Investing.com – The European Central Bank cut interest rates at its meeting on Thursday, as widely expected, and signaled the likelihood of further easing in 2025 as the eurozone’s economy is struggling and inflation is nearly back at target.
The ECB cut its benchmark deposit rate by 25 basis points to 3.0%, while the interest rate on its main refinancing operations fell to 3.15%.
The ECB has already cut rates at three of its last four meetings. Nevertheless the debate has shifted to whether it is easing policy fast enough to support an economy that is at risk of recession, facing political instability at home and the prospect of a fresh trade war with the United States.

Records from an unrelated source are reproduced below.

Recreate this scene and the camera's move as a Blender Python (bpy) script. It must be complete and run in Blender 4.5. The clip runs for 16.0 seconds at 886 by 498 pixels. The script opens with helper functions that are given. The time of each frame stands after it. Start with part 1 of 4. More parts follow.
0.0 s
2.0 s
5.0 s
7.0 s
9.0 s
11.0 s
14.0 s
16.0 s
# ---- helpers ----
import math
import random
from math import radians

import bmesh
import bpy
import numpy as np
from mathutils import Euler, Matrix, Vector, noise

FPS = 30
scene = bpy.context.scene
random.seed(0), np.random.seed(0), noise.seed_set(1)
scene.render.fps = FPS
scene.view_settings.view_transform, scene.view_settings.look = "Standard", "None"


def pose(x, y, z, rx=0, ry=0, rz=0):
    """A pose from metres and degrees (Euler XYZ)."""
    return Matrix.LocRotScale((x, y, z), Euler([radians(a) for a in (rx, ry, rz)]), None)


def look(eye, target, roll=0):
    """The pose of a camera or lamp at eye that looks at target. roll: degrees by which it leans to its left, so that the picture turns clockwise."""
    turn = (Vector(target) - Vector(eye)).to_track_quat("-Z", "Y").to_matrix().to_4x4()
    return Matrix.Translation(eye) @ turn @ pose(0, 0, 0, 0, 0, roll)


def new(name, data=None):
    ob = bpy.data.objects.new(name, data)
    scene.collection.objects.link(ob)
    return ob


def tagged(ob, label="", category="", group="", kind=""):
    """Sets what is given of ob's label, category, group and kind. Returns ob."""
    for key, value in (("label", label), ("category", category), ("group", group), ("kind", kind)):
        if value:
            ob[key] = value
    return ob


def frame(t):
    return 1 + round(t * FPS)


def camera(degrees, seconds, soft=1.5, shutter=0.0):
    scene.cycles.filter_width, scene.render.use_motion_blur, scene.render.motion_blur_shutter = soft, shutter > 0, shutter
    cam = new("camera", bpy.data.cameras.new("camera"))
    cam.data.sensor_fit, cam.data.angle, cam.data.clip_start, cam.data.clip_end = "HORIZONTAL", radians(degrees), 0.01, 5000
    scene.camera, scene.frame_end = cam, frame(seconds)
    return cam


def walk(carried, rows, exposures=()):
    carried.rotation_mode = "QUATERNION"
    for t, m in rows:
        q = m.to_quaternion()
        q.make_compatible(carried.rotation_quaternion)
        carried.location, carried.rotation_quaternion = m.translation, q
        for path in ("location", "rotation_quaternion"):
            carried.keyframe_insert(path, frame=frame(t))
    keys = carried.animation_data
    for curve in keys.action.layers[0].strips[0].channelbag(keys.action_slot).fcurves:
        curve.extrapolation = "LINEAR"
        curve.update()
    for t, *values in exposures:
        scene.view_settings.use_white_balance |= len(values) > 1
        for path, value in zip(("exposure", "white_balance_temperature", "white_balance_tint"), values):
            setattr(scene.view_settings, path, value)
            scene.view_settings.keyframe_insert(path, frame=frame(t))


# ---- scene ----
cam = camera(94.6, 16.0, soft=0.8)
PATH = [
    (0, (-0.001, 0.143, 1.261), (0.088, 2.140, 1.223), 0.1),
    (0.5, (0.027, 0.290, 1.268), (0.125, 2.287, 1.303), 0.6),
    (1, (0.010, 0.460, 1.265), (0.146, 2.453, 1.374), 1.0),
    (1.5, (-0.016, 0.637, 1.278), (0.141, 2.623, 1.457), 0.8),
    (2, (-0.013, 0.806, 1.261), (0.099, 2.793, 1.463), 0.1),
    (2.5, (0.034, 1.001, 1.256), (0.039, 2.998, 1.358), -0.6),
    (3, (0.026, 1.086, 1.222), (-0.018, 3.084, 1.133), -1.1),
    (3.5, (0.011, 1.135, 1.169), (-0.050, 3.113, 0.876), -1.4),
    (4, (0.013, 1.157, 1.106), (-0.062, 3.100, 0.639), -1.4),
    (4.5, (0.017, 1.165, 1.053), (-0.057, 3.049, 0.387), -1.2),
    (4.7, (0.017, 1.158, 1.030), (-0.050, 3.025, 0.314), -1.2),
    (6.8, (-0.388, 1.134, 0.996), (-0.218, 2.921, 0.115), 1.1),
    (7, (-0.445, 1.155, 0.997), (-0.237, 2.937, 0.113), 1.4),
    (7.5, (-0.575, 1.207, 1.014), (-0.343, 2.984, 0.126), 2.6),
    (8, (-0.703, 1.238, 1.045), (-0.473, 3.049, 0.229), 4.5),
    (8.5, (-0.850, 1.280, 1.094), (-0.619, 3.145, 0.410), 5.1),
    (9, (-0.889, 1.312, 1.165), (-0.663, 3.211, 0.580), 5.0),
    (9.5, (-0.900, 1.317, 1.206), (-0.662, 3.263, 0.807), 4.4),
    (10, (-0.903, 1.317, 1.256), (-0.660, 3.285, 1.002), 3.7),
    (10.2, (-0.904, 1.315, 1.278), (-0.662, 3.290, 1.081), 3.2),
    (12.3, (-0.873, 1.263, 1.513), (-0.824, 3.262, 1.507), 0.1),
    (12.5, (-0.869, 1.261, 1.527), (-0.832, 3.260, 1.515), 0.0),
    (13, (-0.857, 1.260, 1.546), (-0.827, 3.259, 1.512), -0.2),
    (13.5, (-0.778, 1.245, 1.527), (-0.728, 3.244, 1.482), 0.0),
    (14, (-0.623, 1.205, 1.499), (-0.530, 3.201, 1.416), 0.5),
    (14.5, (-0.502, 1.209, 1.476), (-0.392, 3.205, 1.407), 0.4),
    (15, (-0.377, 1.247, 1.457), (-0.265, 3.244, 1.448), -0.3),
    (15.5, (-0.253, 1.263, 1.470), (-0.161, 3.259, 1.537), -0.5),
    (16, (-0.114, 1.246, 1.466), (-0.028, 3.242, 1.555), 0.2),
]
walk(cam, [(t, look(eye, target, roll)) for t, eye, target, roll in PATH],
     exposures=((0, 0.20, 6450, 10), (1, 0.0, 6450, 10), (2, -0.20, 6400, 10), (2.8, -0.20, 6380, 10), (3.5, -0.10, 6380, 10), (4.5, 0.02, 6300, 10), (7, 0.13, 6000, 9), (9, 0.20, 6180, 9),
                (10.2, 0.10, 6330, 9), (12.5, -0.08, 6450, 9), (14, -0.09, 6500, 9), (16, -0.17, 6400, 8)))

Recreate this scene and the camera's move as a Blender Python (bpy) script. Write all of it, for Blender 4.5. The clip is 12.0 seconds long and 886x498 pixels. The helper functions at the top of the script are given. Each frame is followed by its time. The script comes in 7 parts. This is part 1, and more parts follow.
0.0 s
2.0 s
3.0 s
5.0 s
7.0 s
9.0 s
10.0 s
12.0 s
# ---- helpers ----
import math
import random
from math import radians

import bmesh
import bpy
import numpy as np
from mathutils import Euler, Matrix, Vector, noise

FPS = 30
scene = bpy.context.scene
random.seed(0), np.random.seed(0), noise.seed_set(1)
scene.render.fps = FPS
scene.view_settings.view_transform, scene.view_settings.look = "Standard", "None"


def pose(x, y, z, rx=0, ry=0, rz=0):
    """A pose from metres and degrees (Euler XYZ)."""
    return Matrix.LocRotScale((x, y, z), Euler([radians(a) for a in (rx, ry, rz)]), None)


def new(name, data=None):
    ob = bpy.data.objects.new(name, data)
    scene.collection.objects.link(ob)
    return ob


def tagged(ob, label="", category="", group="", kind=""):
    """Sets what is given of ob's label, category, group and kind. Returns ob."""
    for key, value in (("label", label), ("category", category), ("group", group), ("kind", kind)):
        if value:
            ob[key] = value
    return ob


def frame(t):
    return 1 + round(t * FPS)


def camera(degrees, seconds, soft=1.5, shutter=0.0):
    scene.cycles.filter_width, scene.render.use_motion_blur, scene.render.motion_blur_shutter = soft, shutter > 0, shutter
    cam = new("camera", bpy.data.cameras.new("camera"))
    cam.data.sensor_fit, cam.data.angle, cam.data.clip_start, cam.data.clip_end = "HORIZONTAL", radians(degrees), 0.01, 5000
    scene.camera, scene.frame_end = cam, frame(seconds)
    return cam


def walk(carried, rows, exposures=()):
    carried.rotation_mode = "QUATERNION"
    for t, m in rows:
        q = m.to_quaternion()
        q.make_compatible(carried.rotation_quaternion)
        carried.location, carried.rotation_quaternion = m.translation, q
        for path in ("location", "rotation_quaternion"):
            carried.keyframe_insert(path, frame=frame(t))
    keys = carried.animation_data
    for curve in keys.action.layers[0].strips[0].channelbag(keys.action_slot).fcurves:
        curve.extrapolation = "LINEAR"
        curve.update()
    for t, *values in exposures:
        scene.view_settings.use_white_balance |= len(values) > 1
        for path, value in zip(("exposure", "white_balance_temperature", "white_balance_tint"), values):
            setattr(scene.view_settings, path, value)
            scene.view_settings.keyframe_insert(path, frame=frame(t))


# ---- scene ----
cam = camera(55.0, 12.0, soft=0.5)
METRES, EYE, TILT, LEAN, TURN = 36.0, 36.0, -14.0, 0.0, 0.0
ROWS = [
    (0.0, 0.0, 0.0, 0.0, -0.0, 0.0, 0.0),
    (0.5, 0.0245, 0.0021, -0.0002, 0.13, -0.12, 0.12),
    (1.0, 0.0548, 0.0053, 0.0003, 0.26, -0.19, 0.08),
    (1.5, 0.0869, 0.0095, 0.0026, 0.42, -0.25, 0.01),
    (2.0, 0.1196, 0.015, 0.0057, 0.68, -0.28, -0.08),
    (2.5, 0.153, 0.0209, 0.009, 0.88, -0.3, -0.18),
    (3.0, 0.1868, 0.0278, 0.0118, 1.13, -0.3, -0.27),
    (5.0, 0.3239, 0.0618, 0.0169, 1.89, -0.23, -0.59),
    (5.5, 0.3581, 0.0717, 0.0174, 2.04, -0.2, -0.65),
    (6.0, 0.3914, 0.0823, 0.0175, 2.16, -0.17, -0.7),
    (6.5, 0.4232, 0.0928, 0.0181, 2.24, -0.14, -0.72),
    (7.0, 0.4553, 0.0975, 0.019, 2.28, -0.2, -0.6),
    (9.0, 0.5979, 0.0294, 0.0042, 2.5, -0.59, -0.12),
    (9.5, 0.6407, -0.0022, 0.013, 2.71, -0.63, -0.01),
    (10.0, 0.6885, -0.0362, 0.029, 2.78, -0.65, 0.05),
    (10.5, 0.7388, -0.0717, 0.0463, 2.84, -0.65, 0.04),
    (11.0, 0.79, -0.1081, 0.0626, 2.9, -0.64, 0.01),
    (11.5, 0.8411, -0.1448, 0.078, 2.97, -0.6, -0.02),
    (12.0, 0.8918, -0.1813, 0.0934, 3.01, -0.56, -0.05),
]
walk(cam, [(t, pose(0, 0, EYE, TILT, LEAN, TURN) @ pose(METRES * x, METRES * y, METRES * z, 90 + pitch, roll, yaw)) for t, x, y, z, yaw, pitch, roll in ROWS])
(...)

Eurozone inflation came in at 2.3% in November, marginally above the ECB’s 2.0% target, but the central bank’s fresh projections are likely to show inflation back at target in a few months’ time.
At the same time, economies within the region are barely growing, with gross domestic product rising 0.4% in the third quarter, according to data released earlier this month, while political turmoil in France and Germany’s upcoming election add to the uncertainty.
Additionally, the election of Donald Trump as the incoming US president raised the possibility of a trade war, as he has previously threatened the bloc with high tariffs, particularly on the auto industry.
With this all in mind, investors see a cut at every meeting in 2025 until June, followed by at least one more move in the second half of 2025, taking the deposit rate to at least 1.75% by year-end.
The Swiss National Bank cut its key interest rate by 50 basis points earlier Thursday, as it attempted to tackle a strong Swiss franc as well as depressed inflation.